Monday, March 9, 2009

Asheville's Landslide Hazardous Real Estate

Are you planning on buying mountain real estate in the Asheville area? If so, you should read “Homes in harm’s way on many WNC slopes.” This March 1, 2009 Asheville Citizen-Times report details the dangers and financial risks of buying a home in 23 landslide hazardous Western North Carolina counties.

Jon Ostendorff opens his article with the January 7, 2009 Maggie Valley landslide tragedy. It is now known that this property destroying event was predictable and preventable. The causative factors: absence of hazardous land regulation, failure to disclose geologic hazards to prospective buyers and rain on a neighbor’s upslope unstable home site.
The North Carolina Geological Survey states that they have evidence of 861 landslides in Buncombe County. A substantial number of these slope failures were triggered by construction activities. The City of Asheville and Buncombe County planning departments have contributed to property owners’ risks by failing to require hazard studies as a condition for mountain subdivision permits. The following subdivisions were not mapped for landslides: The Cliffs at High Carolina, Ciel, Brittain Knob, Phoenix Cove, Town Mountain Cove, Reynolds Mountain, The Settings of Black Mountain, Versant ( in bankruptcy), Crest Mountain and Southcliff.

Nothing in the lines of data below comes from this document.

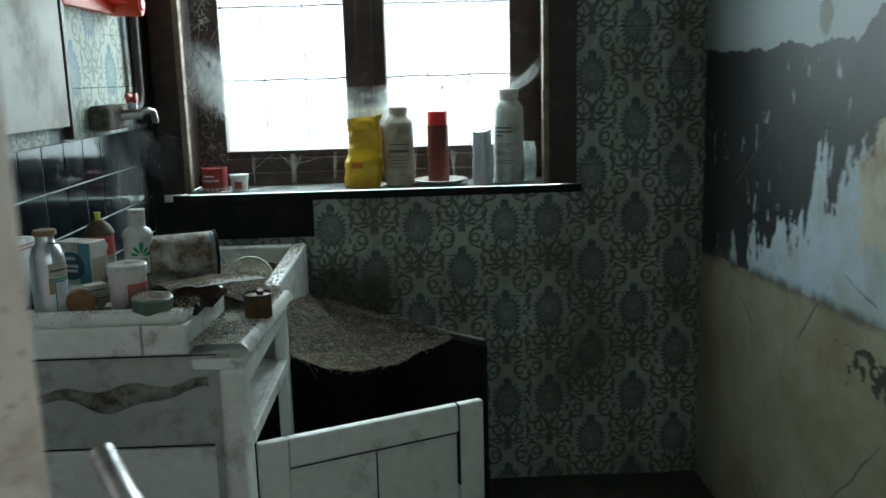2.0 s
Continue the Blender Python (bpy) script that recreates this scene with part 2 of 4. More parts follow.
    crack = calc(n, l, 'MULTIPLY', crack, ramp(n, l, noise_node(n, l, 2.1), [(0.50, 0.0), (0.56, 1.0)]))
    col = mix(n, l, crack, col, (0.05, 0.045, 0.035))
    spots = ramp(n, l, noise_node(n, l, 16.0, 9.0, 0.75), [(0.66, 0.0), (0.69, 1.0)])
    col = mix(n, l, calc(n, l, 'MULTIPLY', spots, 0.75), col, (0.09, 0.08, 0.055))
    # a crumbled hole under the dado line
    hy = calc(n, l, 'DIVIDE', calc(n, l, 'SUBTRACT', y, 1.54), 0.24)
    hz = calc(n, l, 'DIVIDE', calc(n, l, 'SUBTRACT', z, 0.705), 0.05)
    hole = calc(n, l, 'ADD', calc(n, l, 'MULTIPLY', hy, hy), calc(n, l, 'MULTIPLY', hz, hz))
    hole = calc(n, l, 'LESS_THAN', calc(n, l, 'ADD', hole, calc(n, l, 'MULTIPLY', calc(n, l, 'SUBTRACT', noise_node(n, l, 22.0, 6.0), 0.5), 7.0)), 0.35)
    col = mix(n, l, hole, col, (0.05, 0.042, 0.030))
    l.new(col, b.inputs["Base Color"])
    b.inputs["Roughness"].default_value = 0.55
    relief = calc(n, l, 'SUBTRACT', calc(n, l, 'SUBTRACT', mix(n, l, 0.4, flake, rag), crack), hole)
    bump(n, l, b, relief, 0.7, 0.004)
    return m


def glass_mat(name, tint=(1, 1, 1), haze=0.08, gloss=0.06):
    m, n, l, b = nodes_of(name)
    tr = n.new("ShaderNodeBsdfTransparent")
    tr.inputs[0].default_value = (*tint, 1)
    gl = n.new("ShaderNodeBsdfGlossy")
    gl.inputs["Roughness"].default_value = 0.08
    df = n.new("ShaderNodeBsdfTranslucent")
    df.inputs[0].default_value = (0.8, 0.82, 0.8, 1)
    s1, s2 = n.new("ShaderNodeMixShader"), n.new("ShaderNodeMixShader")
    f = ramp(n, l, noise_node(n, l, 6.0, 8.0, 0.7), [(0.35, haze * 0.4), (0.75, haze * 2.0)])
    l.new(f, s1.inputs[0])
    l.new(tr.outputs[0], s1.inputs[1])
    l.new(df.outputs[0], s1.inputs[2])
    s2.inputs[0].default_value = gloss
    l.new(s1.outputs[0], s2.inputs[1])
    l.new(gl.outputs[0], s2.inputs[2])
    l.new(s2.outputs[0], n["Material Output"].inputs[0])
    return m


def web_mat(name, density, scale=70.0, tone=0.62):
    """Dusty cobweb: pale threads with gaps that let the light through."""
    m, n, l, b = nodes_of(name)
    b.inputs["Base Color"].default_value = (tone, tone * 1.03, tone, 1)
    b.inputs["Roughness"].default_value = 0.9
    tl = n.new("ShaderNodeBsdfTranslucent")
    tl.inputs[0].default_value = (tone * 1.1, tone * 1.13, tone * 1.1, 1)
    add = n.new("ShaderNodeMixShader")
    l.new(b.outputs[0], add.inputs[1])
    l.new(tl.outputs[0], add.inputs[2])
    tr = n.new("ShaderNodeBsdfTransparent")
    mx = n.new("ShaderNodeMixShader")
    vor = n.new("ShaderNodeTexNoise")
    vor.inputs["Scale"].default_value, vor.inputs["Detail"].default_value, vor.inputs["Distortion"].default_value = scale, 9.0, 1.6
    mp = n.new("ShaderNodeMapping")
    mp.inputs["Scale"].default_value = (1.0, 1.0, 0.35)
    l.new(n.new("ShaderNodeTexCoord").outputs["Object"], mp.inputs[0])
    l.new(mp.outputs[0], vor.inputs["Vector"])
    big = noise_node(n, l, 9.0, 4.0)
    f = calc(n, l, 'MULTIPLY', ramp(n, l, vor.outputs[0], [(0.28, 0.45), (0.70, 1.0)]), ramp(n, l, big, [(0.30, 0.40 * density), (0.70, density)]))
    fade = n.new("ShaderNodeAttribute")
    fade.attribute_name = "fade"
    f = calc(n, l, 'MULTIPLY', f, fade.outputs["Fac"])
    l.new(f, mx.inputs[0])
    l.new(tr.outputs[0], mx.inputs[1])
    l.new(add.outputs[0], mx.inputs[2])
    l.new(mx.outputs[0], n["Material Output"].inputs[0])
    return m


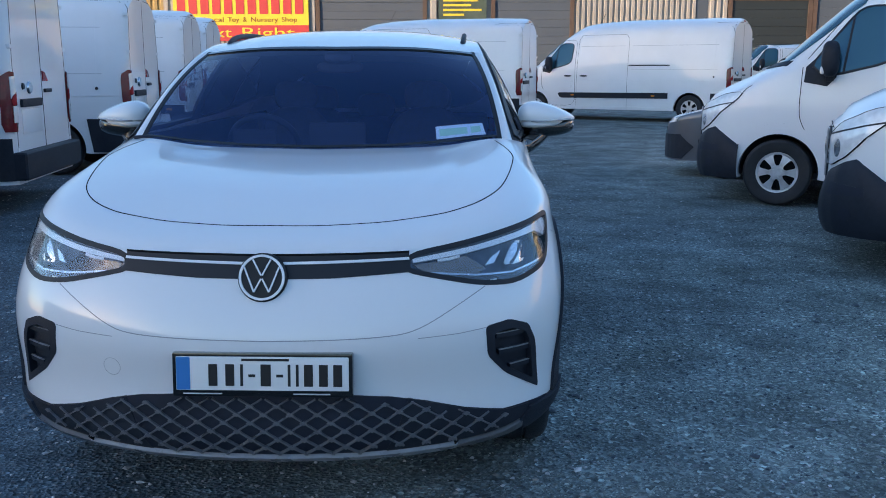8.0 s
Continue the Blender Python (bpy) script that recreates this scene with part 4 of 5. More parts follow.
pair("door_joint", SKIN.strip([(.9, .90, .60), (.9, .98, .78), (.9, 1.18, .90), (.88, 1.26, 1.05), (.84, 1.26, 1.21)], X, .0035, .0008, .004), FINESEAM, car)
# grey strip stands for the shading along the crease beside the intake
pair("crease_shade", SKIN.strip([(.672, -2.09, .627), (.58, -2.13, .617), (.46, -2.16, .612)], Y, .0025, .0006, .003), FINESEAM, car)
part("tow_cover", SKIN.strip([(-.47 + .028 * math.cos(radians(a)), -2.17, .515 + .028 * math.sin(radians(a))) for a in range(0, 360, 20)], Y, .0014, .0003, .002, .02, closed=True), FINESEAM, car)

# handles, flank spears
for y, z in ((.05, .952), (1.09, 1.003)):
    pair("door_handle", SKIN.patch([tuple(v) for v in rounded([(.9, y - .095, z - .014), (.9, y + .095, z - .005), (.9, y + .09, z + .024), (.9, y - .09, z + .014)], 2, .2)], X, .007, .012, .03), WHITE, car, "white flush door handle")
    pair("handle_recess", SKIN.patch([(.9, y - .075, z - .024), (.9, y + .075, z - .016), (.9, y + .075, z - .006), (.9, y - .075, z - .015)], X, .003, .006, .04), SEAM, car)
spear = [(.9, -1.105, .933), (.9, -1.05, .913), (.9, -.90, .922), (.9, -.90, .958), (.9, -1.02, .948)]
pair("flank_spear", SKIN.patch(spear, X, .004, .008, .03), GLOSSBLACK, car, "slim gloss black flank trim")
pair("spear_edge", SKIN.strip([(.9, -1.10, .931), (.9, -1.048, .917), (.9, -.905, .926)], X, .005, .006, .006), CHROME, car, "chrome edge")
pair("spear_edge", SKIN.strip([(.9, -1.09, .934), (.9, -1.02, .945), (.9, -.905, .954)], X, .003, .006, .006), CHROME, car, "chrome edge")

# mirrors
MX, MW = .835, .25     # inner edge and width of the mirror head


def mirror_bend(bm, low=None, taper=True):
    for v in bm.verts:
        u = (v.co.x - MX) / MW
        v.co.y += .075 * u * u + .035
        if not taper:
            v.co.z += .014 * u
            continue
        v.co.z = 1.195 + (v.co.z - 1.195) * (1.10 - .74 * min(1.0, max(0, u)) ** 1.35) - .012 * u
        if low is not None:
            v.co.z = max(v.co.z, low)
    return bm


pair("mirror_shell", mirror_bend(blob(.958, -.70, 1.195, .132, .098, .076, 2.4, 28, 18), 1.180), WHITE, car, "white door mirror shell")
pair("mirror_base", mirror_bend(blob(.966, -.690, 1.140, .122, .090, .044, 2.6), None, False), GLOSSBLACK, car, "black mirror underside")
pair("mirror_lower_shell", mirror_bend(blob(.942, -.703, 1.162, .106, .084, .024, 2.6), None, False), WHITE, car, "white lower edge of the mirror shell")
pair("mirror_indicator", mirror_bend(blob(.972, -.714, 1.172, .100, .090, .006, 3.2), None, False), MIRRORLENS, car, "clear indicator strip")
pair("mirror_arm", tube([(.945, -.665, 1.128), (.915, -.69, 1.108), (.888, -.722, 1.090), (.864, -.762, 1.077), (.846, -.805, 1.071), (.838, -.835, 1.070)], [.030, .037, .039, .038, .033, .014], 16), GLOSSBLACK, car, "black mirror foot")
pair("mirror_sail", SKIN.patch([(.84, -.815, 1.132), (.84, -.735, 1.132), (.83, -.733, 1.160), (.83, -.742, 1.186), (.83, -.768, 1.196), (.83, -.795, 1.186), (.84, -.812, 1.160)], X, .003, .006, .02), INTERIOR, car, "black inner mirror cover")

# wipers, cowl
part("wiper_pivot", blob(-.735, -1.035, 1.124, .040, .016, .010), INTERIOR, car)

# number plate
plate = new("number_plate")
plate.parent = car
plate.matrix_basis = Matrix.Translation((0.006, -2.233, .516)) @ Matrix.Rotation(radians(-5), 4, "X")
part("plate_holder", boxed(-.267, -.012, -.066, .267, .03, .066, .008), GLOSSBLACK, plate, "black plate holder")
part("plate", boxed(-.255, -.016, -.046, .255, -.008, .055, .004), PLATEWHITE, plate, "white registration plate")
part("plate_band", boxed(-.253, -.0175, -.044, -.213, -.010, .053), PLATEBLUE, plate, "blue band")
for x0, x1 in ((-.158, -.132), (-.108, -.082), (-.064, -.056), (-.04, -.02), (-.004, .026), (.042, .062), (.076, .084), (.100, .108), (.124, .150), (.168, .194), (.210, .236)):
    thin = abs(x1 - x0 - .02) < 1e-6
    part("plate_bar", boxed(x0, -.0178, -.005 if thin else -.032, x1, -.0105, .003 if thin else .033), INK, plate, smooth=False)
part("small_print", boxed(-.06, -.0178, .043, .08, -.0105, .050), INK, plate, smooth=False)
part("small_print", boxed(-.235, -.0135, -.058, -.12, -.010, -.0545), TEXTGREY, plate, smooth=False)
part("small_print", boxed(.09, -.0135, -.058, .20, -.010, -.0545), TEXTGREY, plate, smooth=False)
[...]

Landslide Disasters...Will Asheville Property Owners Become the Next Victims?

The City of Colorado Springs’ multiple 1990s landslide disasters offer examples of what happens to property owners when hazardous land development is controlled by the real estate industry. With full knowledge of the risks, the City of Colorado Springs’ planning department permitted unrestrained residential development in identified hazardous areas.

The consequences of the city’s reckless actions became apparent in the spring of 1995 when a landslide wrecked homes in the expensive Regency Ridge neighborhood. Under public pressure after this prophetic event, the city passed restrictive subdivision guidelines in 1996. New regulations under the Colorado Springs Geologic Hazards Ordinance required that all suspect building sites be assessed for unstable soils and landslides.

These, after the fact, regulations did nothing to protect already built homes from the next series of devastating landslides. In the spring of 1999 rain set off landslides in dozens of neighborhoods throughout the city. As a result Colorado Springs was declared a federal disaster area.

Hazard maps show that perhaps 5,000 homes, many priced at half a million dollars and more,(2000 valuations) have been built on landslide-probable slopes.

Donna Fair, director of the city Office of Emergency Management, said after the disaster declaration that at least 62 Colorado Springs homeowners have suffered anywhere from $40 million to $88 million in damage from moving soils, but the actual numbers could be far higher. Many home owners remain silent out of fear for their property values.

If you have any doubt about the likelihood of landslides causing extreme property damage in Buncombe County or elsewhere in Western North Carolina you should read Bob Campbell’s article, "Risky Business, The politics of landslides-and building on landslides-in Colorado Springs." The culprits are the same.

Please remember as you weigh the risks that come with slope-side ownership you will be self-insuring for all landslide/earth movement related property damage. This hazard is not covered by your homeowners policy.